Six states now offer modest paid family leave programs, adopted in the 1960s and 1970s and funded through unemployment insurance or temporary disability insurance payroll deductions. A few states allow employees to use personal sick leave to care for family members, and some private employers offer paid family leave as an employment benefit.
The California measure builds on a 1993 law--a Clinton administration initiative--that guarantees the jobs of workers who take unpaid leave to bond with a new child or care for a sick family member. That law exempts companies with 50 or fewer employees by allowing them to replace a worker who takes a family-related leave.
Not all businesses oppose paid family leave.
Elliott Hoffman, co-founder of Just Desserts in Oakland, said that his company instituted company-paid family leave after the birth of his son 22 years ago. The benefit has helped him maintain a loyal and motivated work force, he said.

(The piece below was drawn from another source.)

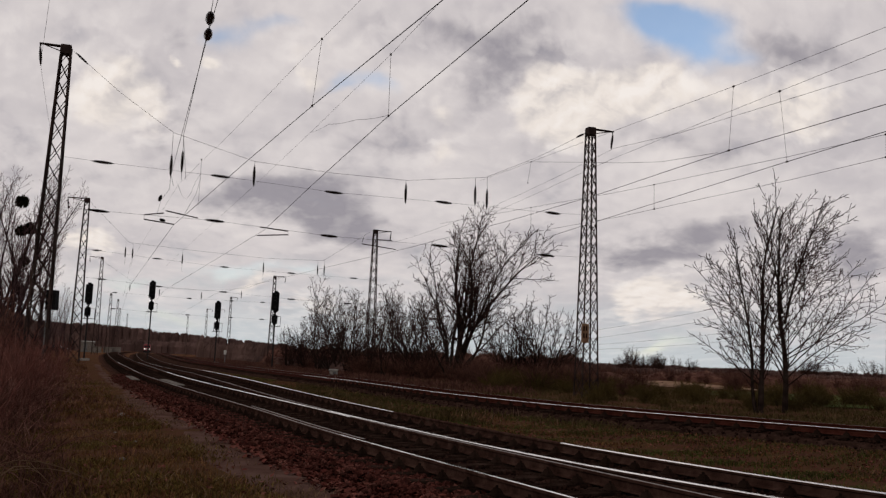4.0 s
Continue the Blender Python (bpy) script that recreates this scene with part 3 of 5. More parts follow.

“If family and family values, if you will, are truly an important value in this country, to me this is a no-risk bill,” he said.
Labor unions and other paid family leave advocates said support for the idea is growing as more families with two working parents are torn by their inability to take time off to care for sick children or parents.
“People are finally seeing the real need to do something about it,” Rankin said. “Obviously the politicians are following the people here.”
Sen. Bruce McPherson (R-Santa Cruz) and other opponents of the California measure said they fear that labor groups will try to shift paid-leave costs to employers in the future--something they said many companies can’t afford.
That isn’t the immediate goal of the California labor movement, but cost-sharing for paid family leaves is the long-term goal, Rankin said.
“It’s a crucial program,” he said. “It’s worth it for employees to have this kind of insurance, even if we couldn’t get employers to put up their fair share. That’s not unusual in our society, but it’s outrageous.”